# [What you are asked to do]
Copy out the data below as written; omit any images.

= = = =

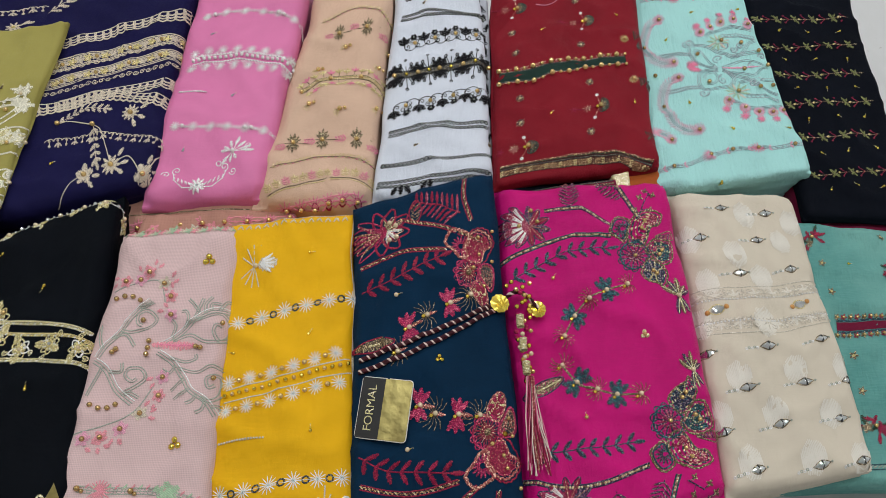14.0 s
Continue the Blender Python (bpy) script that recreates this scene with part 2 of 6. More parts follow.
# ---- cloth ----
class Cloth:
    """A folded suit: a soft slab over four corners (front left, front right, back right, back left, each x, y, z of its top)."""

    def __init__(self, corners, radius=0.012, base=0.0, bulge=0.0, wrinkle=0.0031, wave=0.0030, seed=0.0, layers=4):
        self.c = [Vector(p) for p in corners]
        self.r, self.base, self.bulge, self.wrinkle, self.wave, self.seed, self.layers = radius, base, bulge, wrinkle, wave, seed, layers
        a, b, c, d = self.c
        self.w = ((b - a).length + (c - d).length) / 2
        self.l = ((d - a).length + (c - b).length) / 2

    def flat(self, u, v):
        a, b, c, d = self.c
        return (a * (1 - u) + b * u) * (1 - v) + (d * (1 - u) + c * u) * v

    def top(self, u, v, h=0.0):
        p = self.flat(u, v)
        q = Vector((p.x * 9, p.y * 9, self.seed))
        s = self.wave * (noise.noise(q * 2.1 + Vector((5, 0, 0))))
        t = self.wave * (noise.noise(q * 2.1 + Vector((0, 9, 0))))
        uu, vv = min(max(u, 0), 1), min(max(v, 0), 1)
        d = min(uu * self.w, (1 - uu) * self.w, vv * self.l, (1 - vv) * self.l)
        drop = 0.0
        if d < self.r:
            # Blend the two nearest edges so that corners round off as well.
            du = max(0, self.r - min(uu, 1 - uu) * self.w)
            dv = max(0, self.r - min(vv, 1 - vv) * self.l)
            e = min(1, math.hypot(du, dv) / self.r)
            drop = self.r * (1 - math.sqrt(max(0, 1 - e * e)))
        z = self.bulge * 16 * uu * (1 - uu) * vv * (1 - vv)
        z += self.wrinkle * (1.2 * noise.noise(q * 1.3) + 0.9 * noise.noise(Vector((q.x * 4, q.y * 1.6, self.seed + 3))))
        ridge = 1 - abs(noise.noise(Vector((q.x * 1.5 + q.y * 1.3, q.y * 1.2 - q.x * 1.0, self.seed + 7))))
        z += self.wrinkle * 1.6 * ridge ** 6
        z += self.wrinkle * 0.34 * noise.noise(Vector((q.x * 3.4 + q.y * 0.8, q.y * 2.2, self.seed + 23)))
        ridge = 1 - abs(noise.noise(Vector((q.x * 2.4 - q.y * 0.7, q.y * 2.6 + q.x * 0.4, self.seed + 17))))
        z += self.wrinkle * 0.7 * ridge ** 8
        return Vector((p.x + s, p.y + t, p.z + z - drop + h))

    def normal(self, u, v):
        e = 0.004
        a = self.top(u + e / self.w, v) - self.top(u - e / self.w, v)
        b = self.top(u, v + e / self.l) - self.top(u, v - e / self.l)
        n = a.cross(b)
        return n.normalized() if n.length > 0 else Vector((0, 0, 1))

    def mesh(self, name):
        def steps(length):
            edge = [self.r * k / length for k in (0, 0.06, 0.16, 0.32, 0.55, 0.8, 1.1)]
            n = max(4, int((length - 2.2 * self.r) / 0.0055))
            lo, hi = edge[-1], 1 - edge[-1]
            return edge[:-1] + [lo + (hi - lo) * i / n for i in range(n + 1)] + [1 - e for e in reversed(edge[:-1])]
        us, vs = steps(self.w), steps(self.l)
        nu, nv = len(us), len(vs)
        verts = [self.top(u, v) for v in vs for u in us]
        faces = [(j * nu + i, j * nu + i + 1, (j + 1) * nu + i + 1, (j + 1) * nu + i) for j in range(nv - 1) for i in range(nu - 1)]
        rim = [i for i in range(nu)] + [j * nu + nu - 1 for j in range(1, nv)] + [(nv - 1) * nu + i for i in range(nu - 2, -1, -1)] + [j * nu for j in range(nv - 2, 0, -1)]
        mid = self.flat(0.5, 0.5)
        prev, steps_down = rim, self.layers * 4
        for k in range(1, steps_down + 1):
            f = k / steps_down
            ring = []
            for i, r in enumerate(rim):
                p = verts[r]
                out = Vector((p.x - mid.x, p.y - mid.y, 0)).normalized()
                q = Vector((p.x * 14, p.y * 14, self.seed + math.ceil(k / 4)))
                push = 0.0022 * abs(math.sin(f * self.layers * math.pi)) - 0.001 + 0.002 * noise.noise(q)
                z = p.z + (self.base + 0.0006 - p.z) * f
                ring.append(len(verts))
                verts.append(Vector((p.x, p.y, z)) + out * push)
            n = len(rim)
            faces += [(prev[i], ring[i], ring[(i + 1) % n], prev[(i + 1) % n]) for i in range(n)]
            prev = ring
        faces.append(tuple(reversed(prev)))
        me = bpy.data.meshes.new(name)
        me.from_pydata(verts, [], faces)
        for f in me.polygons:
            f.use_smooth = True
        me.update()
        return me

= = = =

# [Complete answer]
14.0 s
Continue the Blender Python (bpy) script that recreates this scene with part 2 of 6. More parts follow.
# ---- cloth ----
class Cloth:
    """A folded suit: a soft slab over four corners (front left, front right, back right, back left, each x, y, z of its top)."""

    def __init__(self, corners, radius=0.012, base=0.0, bulge=0.0, wrinkle=0.0031, wave=0.0030, seed=0.0, layers=4):
        self.c = [Vector(p) for p in corners]
        self.r, self.base, self.bulge, self.wrinkle, self.wave, self.seed, self.layers = radius, base, bulge, wrinkle, wave, seed, layers
        a, b, c, d = self.c
        self.w = ((b - a).length + (c - d).length) / 2
        self.l = ((d - a).length + (c - b).length) / 2

    def flat(self, u, v):
        a, b, c, d = self.c
        return (a * (1 - u) + b * u) * (1 - v) + (d * (1 - u) + c * u) * v

    def top(self, u, v, h=0.0):
        p = self.flat(u, v)
        q = Vector((p.x * 9, p.y * 9, self.seed))
        s = self.wave * (noise.noise(q * 2.1 + Vector((5, 0, 0))))
        t = self.wave * (noise.noise(q * 2.1 + Vector((0, 9, 0))))
        uu, vv = min(max(u, 0), 1), min(max(v, 0), 1)
        d = min(uu * self.w, (1 - uu) * self.w, vv * self.l, (1 - vv) * self.l)
        drop = 0.0
        if d < self.r:
            # Blend the two nearest edges so that corners round off as well.
            du = max(0, self.r - min(uu, 1 - uu) * self.w)
            dv = max(0, self.r - min(vv, 1 - vv) * self.l)
            e = min(1, math.hypot(du, dv) / self.r)
            drop = self.r * (1 - math.sqrt(max(0, 1 - e * e)))
        z = self.bulge * 16 * uu * (1 - uu) * vv * (1 - vv)
        z += self.wrinkle * (1.2 * noise.noise(q * 1.3) + 0.9 * noise.noise(Vector((q.x * 4, q.y * 1.6, self.seed + 3))))
        ridge = 1 - abs(noise.noise(Vector((q.x * 1.5 + q.y * 1.3, q.y * 1.2 - q.x * 1.0, self.seed + 7))))
        z += self.wrinkle * 1.6 * ridge ** 6
        z += self.wrinkle * 0.34 * noise.noise(Vector((q.x * 3.4 + q.y * 0.8, q.y * 2.2, self.seed + 23)))
        ridge = 1 - abs(noise.noise(Vector((q.x * 2.4 - q.y * 0.7, q.y * 2.6 + q.x * 0.4, self.seed + 17))))
        z += self.wrinkle * 0.7 * ridge ** 8
        return Vector((p.x + s, p.y + t, p.z + z - drop + h))

    def normal(self, u, v):
        e = 0.004
        a = self.top(u + e / self.w, v) - self.top(u - e / self.w, v)
        b = self.top(u, v + e / self.l) - self.top(u, v - e / self.l)
        n = a.cross(b)
        return n.normalized() if n.length > 0 else Vector((0, 0, 1))

    def mesh(self, name):
        def steps(length):
            edge = [self.r * k / length for k in (0, 0.06, 0.16, 0.32, 0.55, 0.8, 1.1)]
            n = max(4, int((length - 2.2 * self.r) / 0.0055))
            lo, hi = edge[-1], 1 - edge[-1]
            return edge[:-1] + [lo + (hi - lo) * i / n for i in range(n + 1)] + [1 - e for e in reversed(edge[:-1])]
        us, vs = steps(self.w), steps(self.l)
        nu, nv = len(us), len(vs)
        verts = [self.top(u, v) for v in vs for u in us]
        faces = [(j * nu + i, j * nu + i + 1, (j + 1) * nu + i + 1, (j + 1) * nu + i) for j in range(nv - 1) for i in range(nu - 1)]
        rim = [i for i in range(nu)] + [j * nu + nu - 1 for j in range(1, nv)] + [(nv - 1) * nu + i for i in range(nu - 2, -1, -1)] + [j * nu for j in range(nv - 2, 0, -1)]
        mid = self.flat(0.5, 0.5)
        prev, steps_down = rim, self.layers * 4
        for k in range(1, steps_down + 1):
            f = k / steps_down
            ring = []
            for i, r in enumerate(rim):
                p = verts[r]
                out = Vector((p.x - mid.x, p.y - mid.y, 0)).normalized()
                q = Vector((p.x * 14, p.y * 14, self.seed + math.ceil(k / 4)))
                push = 0.0022 * abs(math.sin(f * self.layers * math.pi)) - 0.001 + 0.002 * noise.noise(q)
                z = p.z + (self.base + 0.0006 - p.z) * f
                ring.append(len(verts))
                verts.append(Vector((p.x, p.y, z)) + out * push)
            n = len(rim)
            faces += [(prev[i], ring[i], ring[(i + 1) % n], prev[(i + 1) % n]) for i in range(n)]
            prev = ring
        faces.append(tuple(reversed(prev)))
        me = bpy.data.meshes.new(name)
        me.from_pydata(verts, [], faces)
        for f in me.polygons:
            f.use_smooth = True
        me.update()
        return me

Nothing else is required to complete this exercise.